I’m hoping to address some of the remaining issues over the next few beta cycles – I’ll keep you posted. Thanks for your reports and your patience!

As long as you have a local image (debian for example) I think you can connect to moby with the following command.

docker run -it --privileged --pid=host debian nsenter -t 1 -m -u -n -i sh

I think I am hitting the same thing here but I’m not entirely sure yet about the mechanics. I noticed that if I put 8.8.8.8 as the DNS server into my mac (docker for mac) the VM can resolve just fine. If I use my router’s IP which runs a DNS server the VM fails to resolve.

@djs55 There’s another use-case to this (although I’m not sure how relevant it is to this particular issue). If something (say, VPN client) updates /etc/resolv.conf on host machine - docker is blissfully unaware of that change. Currently I’m “fixing” this issue by just logging into moby and forcing VPN DNS as first in the list, but would be awesome it it would poll for changes on a regular basis.
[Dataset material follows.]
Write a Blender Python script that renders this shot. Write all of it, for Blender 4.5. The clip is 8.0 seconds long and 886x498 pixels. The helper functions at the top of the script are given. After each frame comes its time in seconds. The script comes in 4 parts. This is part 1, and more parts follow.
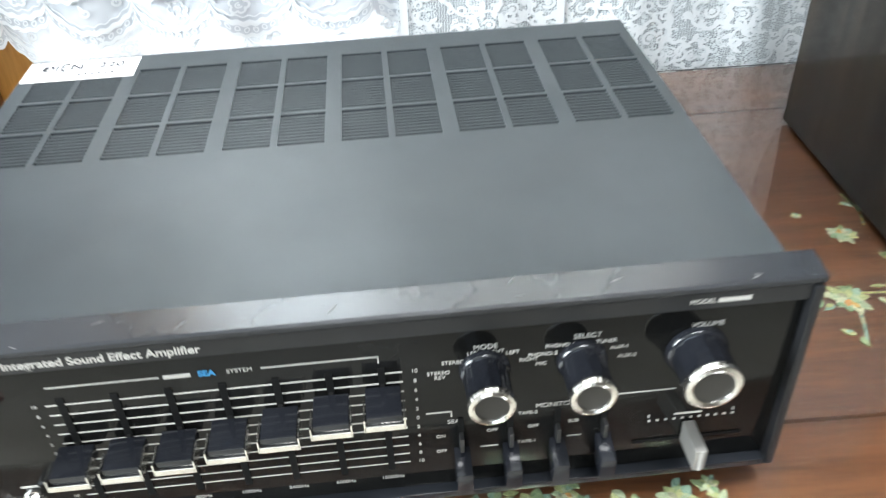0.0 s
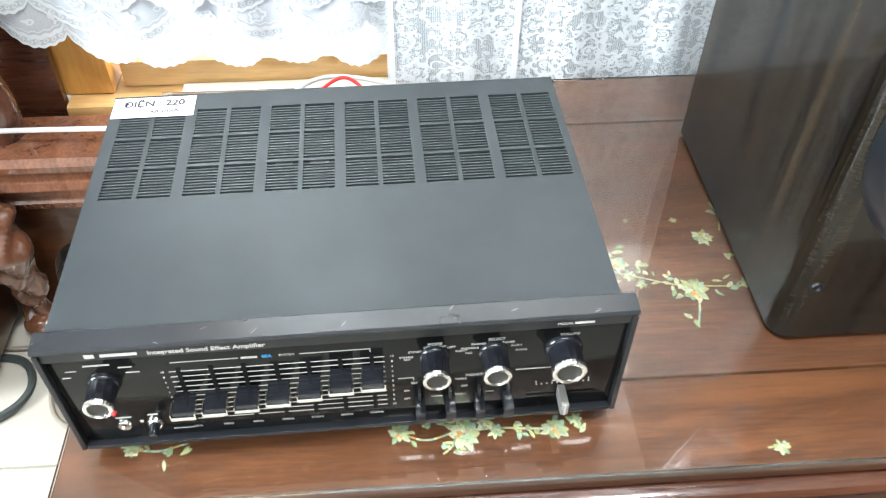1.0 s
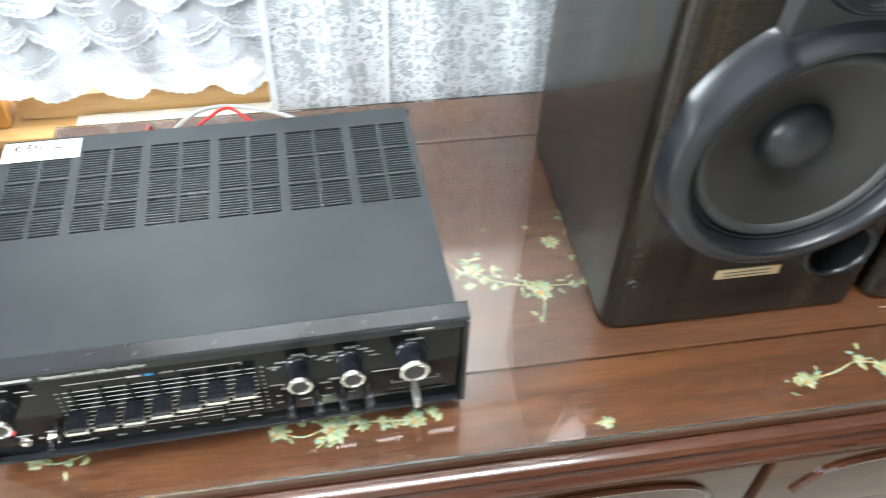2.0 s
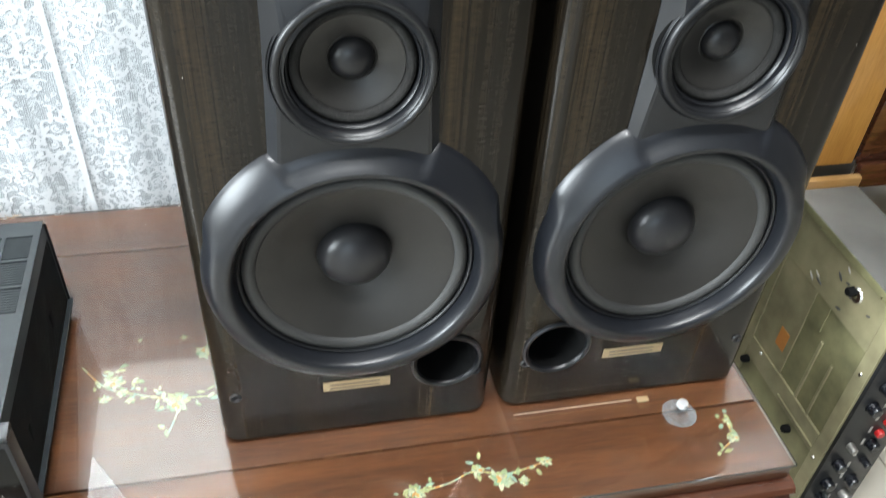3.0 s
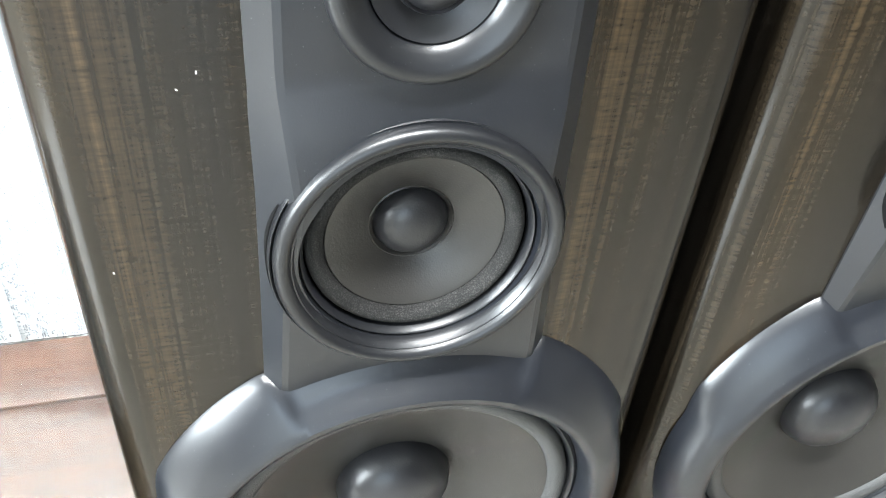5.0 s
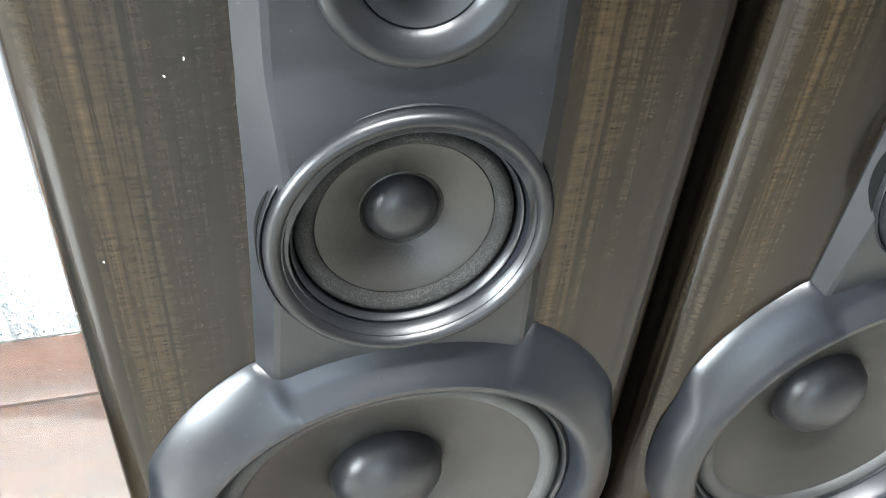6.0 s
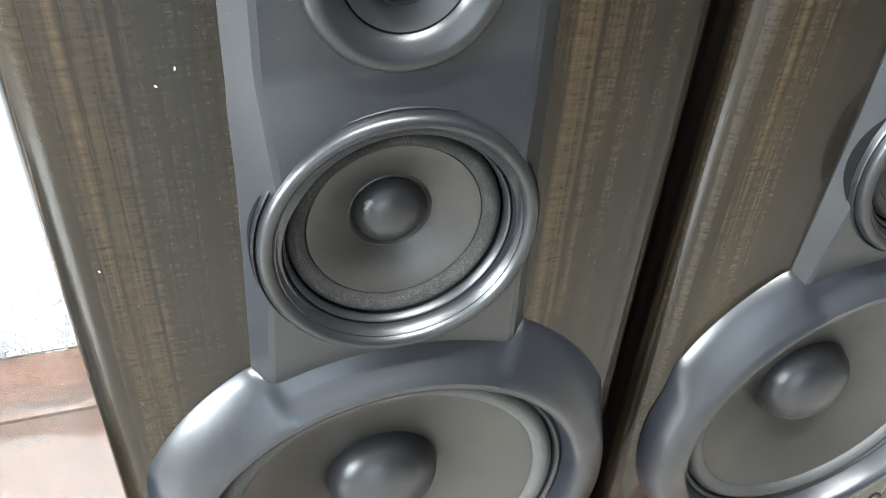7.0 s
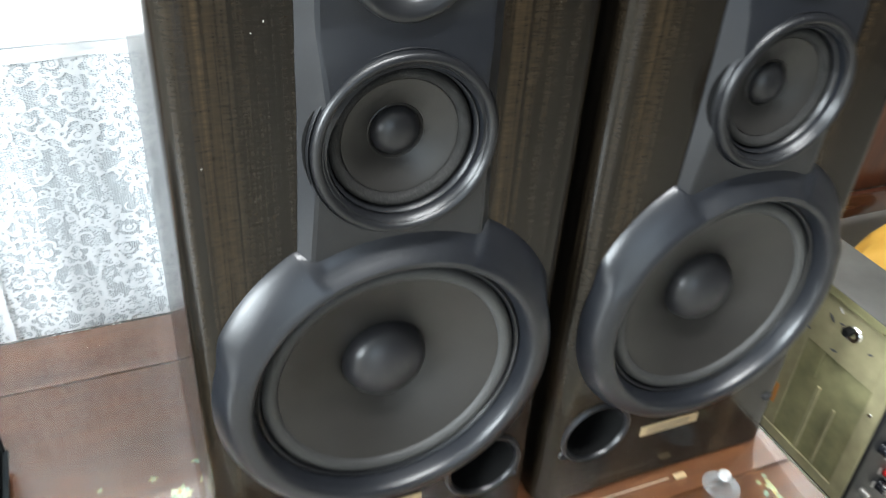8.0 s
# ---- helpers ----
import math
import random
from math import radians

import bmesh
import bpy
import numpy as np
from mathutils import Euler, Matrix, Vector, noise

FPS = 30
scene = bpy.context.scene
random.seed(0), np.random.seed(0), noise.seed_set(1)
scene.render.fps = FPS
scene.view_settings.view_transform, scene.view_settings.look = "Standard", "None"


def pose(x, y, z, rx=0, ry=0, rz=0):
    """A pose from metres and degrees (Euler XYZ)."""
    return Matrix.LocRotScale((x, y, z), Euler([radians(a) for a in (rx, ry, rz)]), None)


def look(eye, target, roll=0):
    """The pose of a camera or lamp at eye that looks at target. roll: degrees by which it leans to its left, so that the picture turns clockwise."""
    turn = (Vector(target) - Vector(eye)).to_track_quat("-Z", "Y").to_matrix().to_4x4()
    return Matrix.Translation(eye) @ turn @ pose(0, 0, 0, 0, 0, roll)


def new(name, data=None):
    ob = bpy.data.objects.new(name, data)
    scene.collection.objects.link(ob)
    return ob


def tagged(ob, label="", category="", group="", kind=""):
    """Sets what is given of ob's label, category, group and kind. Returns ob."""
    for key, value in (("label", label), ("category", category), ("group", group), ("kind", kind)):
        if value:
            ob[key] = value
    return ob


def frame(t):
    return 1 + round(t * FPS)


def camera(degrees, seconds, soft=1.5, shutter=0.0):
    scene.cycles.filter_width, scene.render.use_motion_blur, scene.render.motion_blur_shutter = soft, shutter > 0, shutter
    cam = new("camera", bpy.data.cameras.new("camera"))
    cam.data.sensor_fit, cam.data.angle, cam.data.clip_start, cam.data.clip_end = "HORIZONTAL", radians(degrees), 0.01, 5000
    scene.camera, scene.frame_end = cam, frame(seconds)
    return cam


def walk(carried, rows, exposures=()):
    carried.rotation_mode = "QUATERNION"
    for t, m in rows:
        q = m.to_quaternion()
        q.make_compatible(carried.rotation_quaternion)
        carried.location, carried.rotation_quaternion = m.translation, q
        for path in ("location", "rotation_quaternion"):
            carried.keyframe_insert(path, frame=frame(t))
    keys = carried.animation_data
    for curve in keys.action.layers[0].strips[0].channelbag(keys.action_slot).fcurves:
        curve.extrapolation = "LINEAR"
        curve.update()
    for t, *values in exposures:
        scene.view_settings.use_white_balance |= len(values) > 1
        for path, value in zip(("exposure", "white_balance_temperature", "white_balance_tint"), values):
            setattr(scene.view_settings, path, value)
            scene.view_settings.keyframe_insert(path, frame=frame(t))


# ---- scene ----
cam = camera(56.3, 8.0, soft=1.1, shutter=0.4)
PATH = [
    (0, (0.253, -0.265, 0.725), (0.325, 1.332, -0.477), -2.7),
    (0.5, (0.262, -0.322, 0.869), (0.349, 1.148, -0.485), -1.7),
    (1, (0.258, -0.375, 0.959), (0.366, 1.015, -0.474), 0.6),
    (1.2, (0.250, -0.387, 0.978), (0.385, 0.989, -0.467), 1.3),
    (2.3, (0.427, -0.455, 1.066), (0.727, 0.892, -0.381), 3.0),
    (2.5, (0.524, -0.469, 1.068), (0.853, 0.904, -0.348), 3.6),
    (2.8, (0.645, -0.483, 1.080), (1.011, 0.950, -0.266), 4.0),
    (3, (0.683, -0.487, 1.094), (1.054, 0.990, -0.201), 4.1),
    (3.3, (0.684, -0.436, 1.104), (1.098, 1.069, -0.145), 4.4),
    (3.5, (0.693, -0.385, 1.094), (1.083, 1.142, -0.137), 3.8),
    (3.8, (0.683, -0.264, 1.051), (1.109, 1.248, -0.186), 4.3),
    (4, (0.678, -0.224, 1.028), (1.108, 1.287, -0.210), 4.3),
    (4.5, (0.673, -0.197, 1.015), (1.117, 1.295, -0.240), 4.7),
    (6, (0.673, -0.202, 1.011), (1.150, 1.278, -0.247), 4.7),
    (6.5, (0.674, -0.207, 1.009), (1.163, 1.289, -0.225), 4.0),
    (7, (0.668, -0.209, 1.013), (1.186, 1.271, -0.229), 3.8),
    (7.5, (0.656, -0.245, 1.006), (1.221, 1.271, -0.171), 2.7),
    (7.8, (0.606, -0.297, 1.015), (1.263, 1.203, -0.133), 4.1),
    (8, (0.575, -0.372, 1.035), (1.263, 1.129, -0.094), 4.2),
]
EXPOSURE = [(0, 0.46), (0.5, 0.72), (1.0, 0.60), (1.2, 0.42), (2.3, 0.38), (3.0, 0.45), (3.4, 0.50), (4.0, 1.50), (6.5, 1.52), (7.4, 1.60), (8, 0.57)]
walk(cam, [(t, look(eye, target, roll)) for t, eye, target, roll in PATH], EXPOSURE)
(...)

@favoretti this should work, modulo the issues that @djs55 mentioned - the DNS servers on Moby are just proxies to the Mac, which will use the latest information. If you have a specific feature request/issue around that that is not working, I recommend opening an issue on https://github.com/docker/for-mac/issues with details of exactly how to replicate.

Hi,

We’re having this issue while trying to login a private docker registry. Will this PR make it to 1.12.1? Will you please add roadmap label to this one? 😃